Stated problem
Reproduce nothing but the closing run of lines: the line with "scene.view_settings.use_white_balance |= len(values)" and each line that follows it to the end of the data.

* START *

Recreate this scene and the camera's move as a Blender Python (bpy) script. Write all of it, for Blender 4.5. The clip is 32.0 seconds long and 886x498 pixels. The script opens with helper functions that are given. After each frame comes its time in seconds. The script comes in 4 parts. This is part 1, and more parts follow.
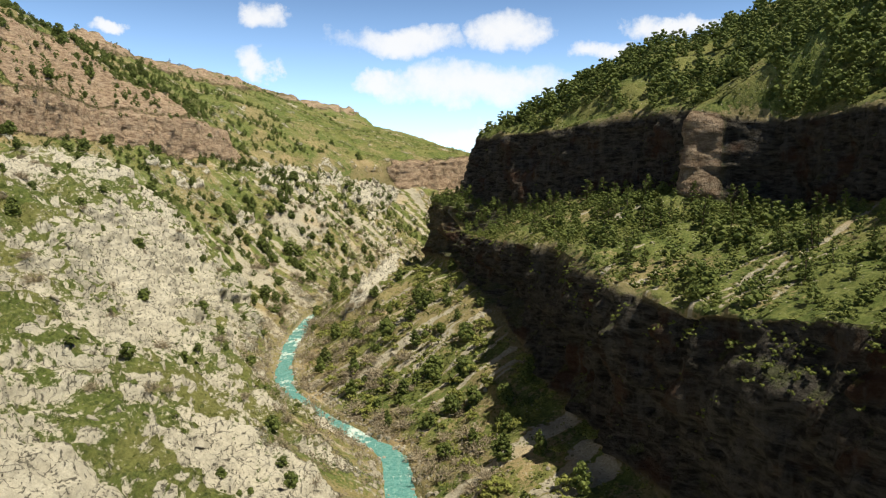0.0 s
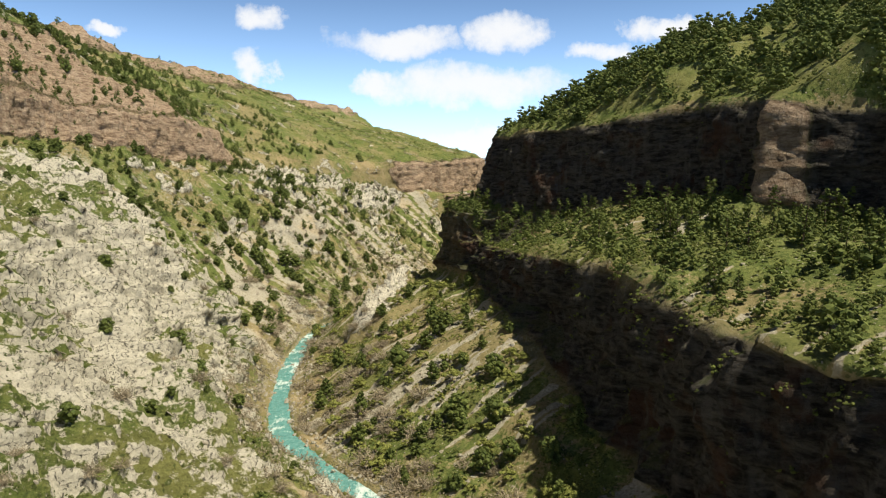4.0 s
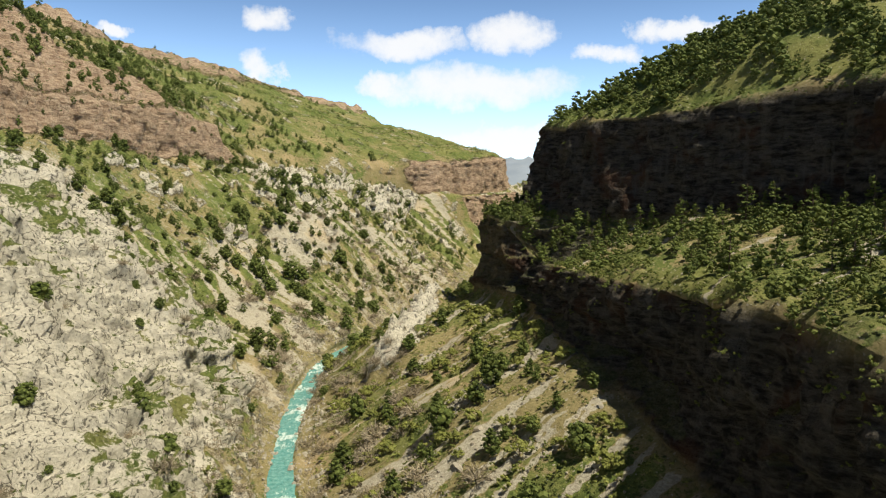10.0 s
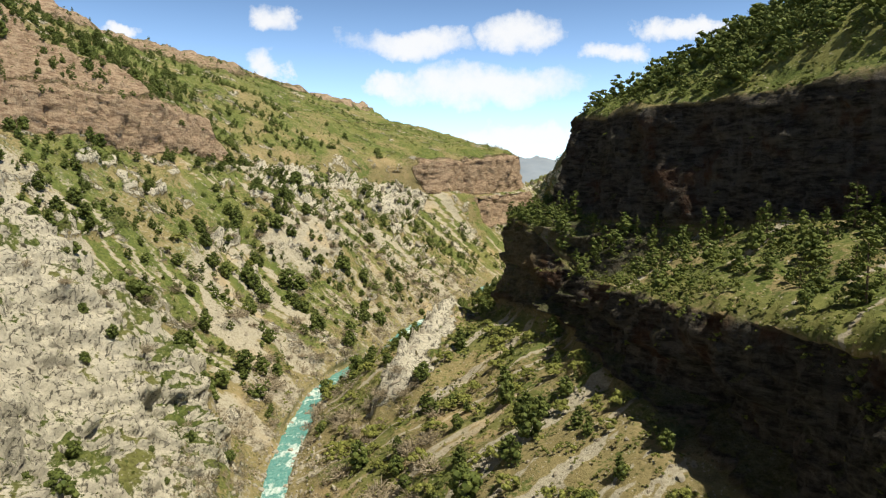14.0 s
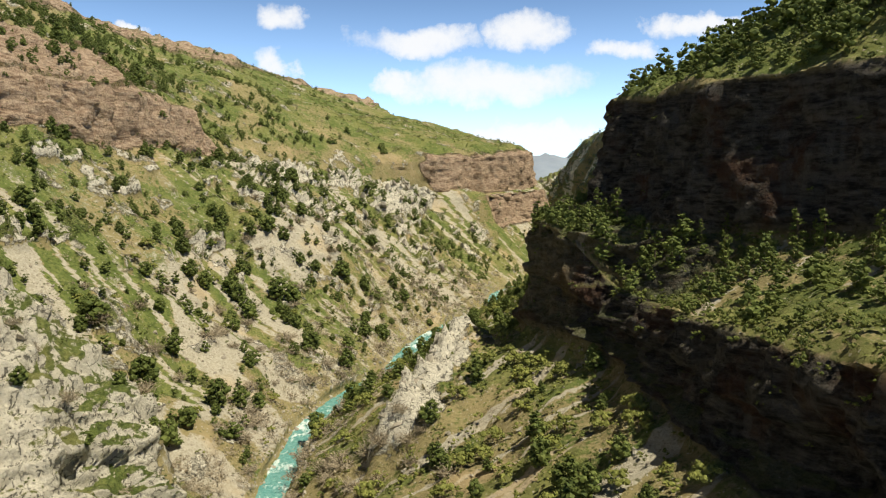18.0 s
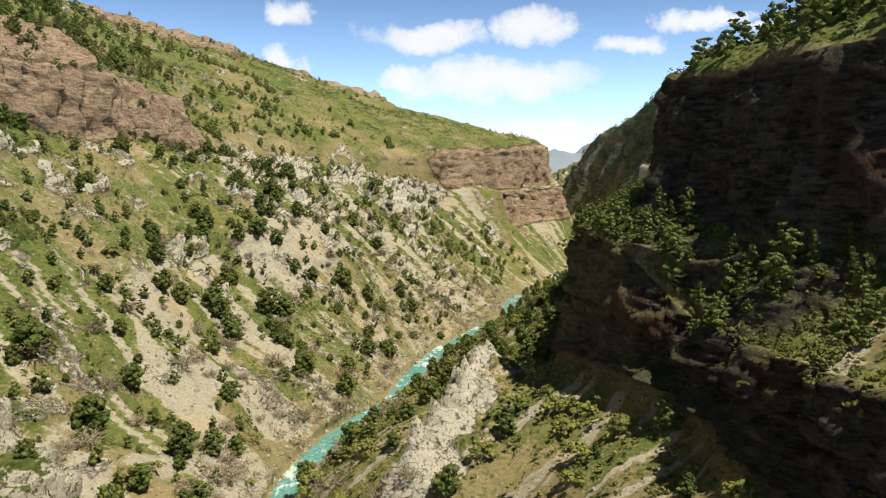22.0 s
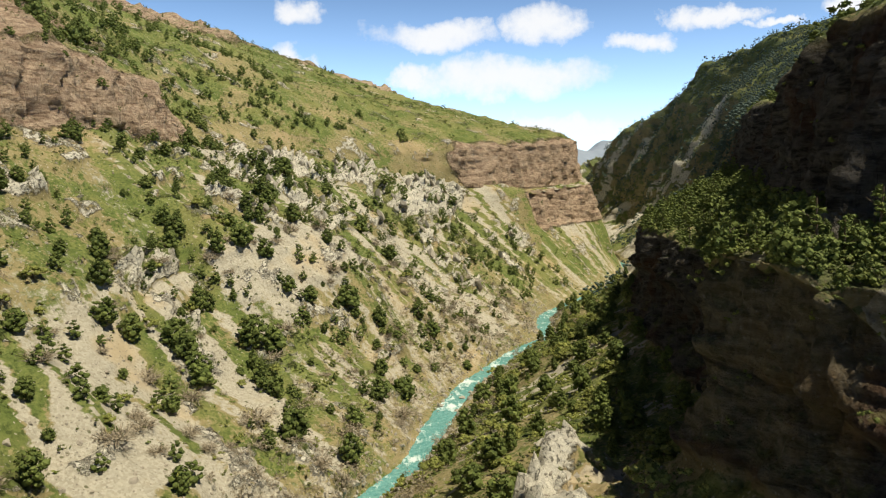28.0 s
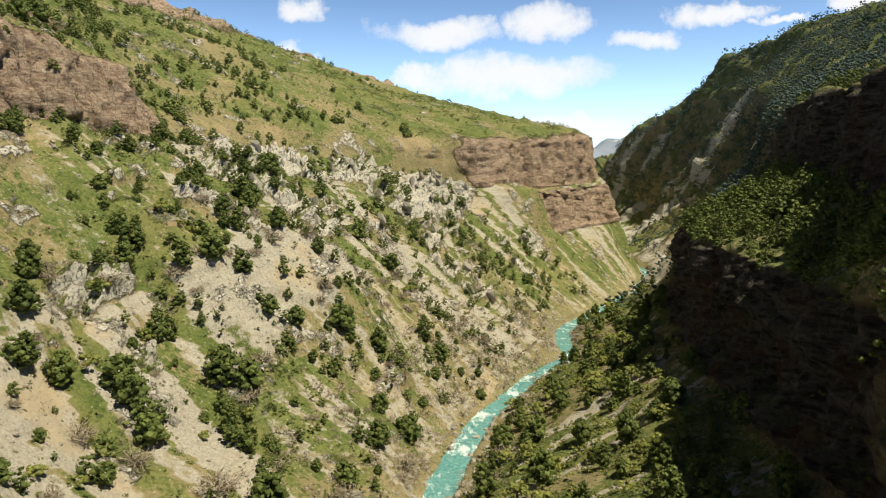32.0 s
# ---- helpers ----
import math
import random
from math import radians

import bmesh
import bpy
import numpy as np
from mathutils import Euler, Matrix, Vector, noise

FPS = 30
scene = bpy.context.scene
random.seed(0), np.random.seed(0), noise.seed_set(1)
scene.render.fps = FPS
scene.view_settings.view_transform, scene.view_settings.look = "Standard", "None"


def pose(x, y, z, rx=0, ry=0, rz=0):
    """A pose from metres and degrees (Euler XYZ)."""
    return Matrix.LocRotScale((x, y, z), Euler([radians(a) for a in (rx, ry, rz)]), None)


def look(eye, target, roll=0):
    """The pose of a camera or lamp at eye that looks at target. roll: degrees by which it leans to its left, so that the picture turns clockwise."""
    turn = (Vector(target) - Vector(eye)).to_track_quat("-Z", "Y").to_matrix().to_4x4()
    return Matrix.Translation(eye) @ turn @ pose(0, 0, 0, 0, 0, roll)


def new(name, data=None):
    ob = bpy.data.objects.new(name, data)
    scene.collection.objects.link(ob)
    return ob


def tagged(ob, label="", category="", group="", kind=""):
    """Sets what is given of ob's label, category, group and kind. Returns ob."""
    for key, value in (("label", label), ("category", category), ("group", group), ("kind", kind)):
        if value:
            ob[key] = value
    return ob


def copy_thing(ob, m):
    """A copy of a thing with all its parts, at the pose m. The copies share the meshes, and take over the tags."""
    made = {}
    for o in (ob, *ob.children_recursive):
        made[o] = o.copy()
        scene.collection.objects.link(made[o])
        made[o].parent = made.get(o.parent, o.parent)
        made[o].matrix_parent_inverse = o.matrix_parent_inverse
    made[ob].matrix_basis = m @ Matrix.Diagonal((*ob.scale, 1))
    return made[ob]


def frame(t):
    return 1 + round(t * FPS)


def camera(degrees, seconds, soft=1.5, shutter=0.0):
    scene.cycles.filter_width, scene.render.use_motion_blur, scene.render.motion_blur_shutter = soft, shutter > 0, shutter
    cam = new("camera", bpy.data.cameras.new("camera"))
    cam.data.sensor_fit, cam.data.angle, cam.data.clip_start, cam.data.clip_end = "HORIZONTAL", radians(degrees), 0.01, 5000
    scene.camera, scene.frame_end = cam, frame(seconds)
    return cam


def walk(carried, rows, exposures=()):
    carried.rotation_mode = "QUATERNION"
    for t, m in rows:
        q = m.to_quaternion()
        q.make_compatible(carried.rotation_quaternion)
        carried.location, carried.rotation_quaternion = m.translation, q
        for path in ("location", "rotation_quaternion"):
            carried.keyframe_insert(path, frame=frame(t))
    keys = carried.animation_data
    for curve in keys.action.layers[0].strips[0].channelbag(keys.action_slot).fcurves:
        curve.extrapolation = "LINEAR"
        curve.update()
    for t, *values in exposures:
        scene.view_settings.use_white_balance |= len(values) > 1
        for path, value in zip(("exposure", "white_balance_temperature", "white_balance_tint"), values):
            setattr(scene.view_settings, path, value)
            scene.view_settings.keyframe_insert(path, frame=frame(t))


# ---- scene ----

* END *

Result of this exercise
        scene.view_settings.use_white_balance |= len(values) > 1
        for path, value in zip(("exposure", "white_balance_temperature", "white_balance_tint"), values):
            setattr(scene.view_settings, path, value)
            scene.view_settings.keyframe_insert(path, frame=frame(t))


# ---- scene ----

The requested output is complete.